In both of these examples, any signals that we can have a value of either type int or type real (or some other type). The key difference from before is that there’s no ambiguity since an int is distinct from a real. For example, g(1.0) will now print "GOT REAL", whilst g(1) will print "GOT INT".

We can try to use implicit coercions to make the distinction between int and real more seamless. For example:

int f(int x, real y):
    if x == y:
        return x
    else:
        return -1

In this case, a coercion would be applied from int to real for variable x in the comparison. However, the proper choice of coercions is not entirely clear to me.
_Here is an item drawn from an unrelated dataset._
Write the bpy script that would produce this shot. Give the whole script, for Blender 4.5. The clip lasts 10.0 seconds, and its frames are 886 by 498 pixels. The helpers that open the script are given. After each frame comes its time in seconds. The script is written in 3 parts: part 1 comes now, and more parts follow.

For example:

void f({int} xs, {real} ys):
    zs = xs + ys

Should we apply a coercion at this point for xs? Or, should we say the type of zs is {int|real}? Likewise, what about this case:

void f([int] xs):
    xs[0] = 1.2
    ...

Do we coerce xs into type [real] after the assignment, or leave it with type [int|real] ?

Summary

Probably, these issues seem very insignificant. However, it’s important for me to decide what the semantics are in order that I don’t have to back track!

In the end, I think option 1 makes the most sense.  I believe I can see a range of fairly efficient implementations, and it has the most natural semantics IMHO.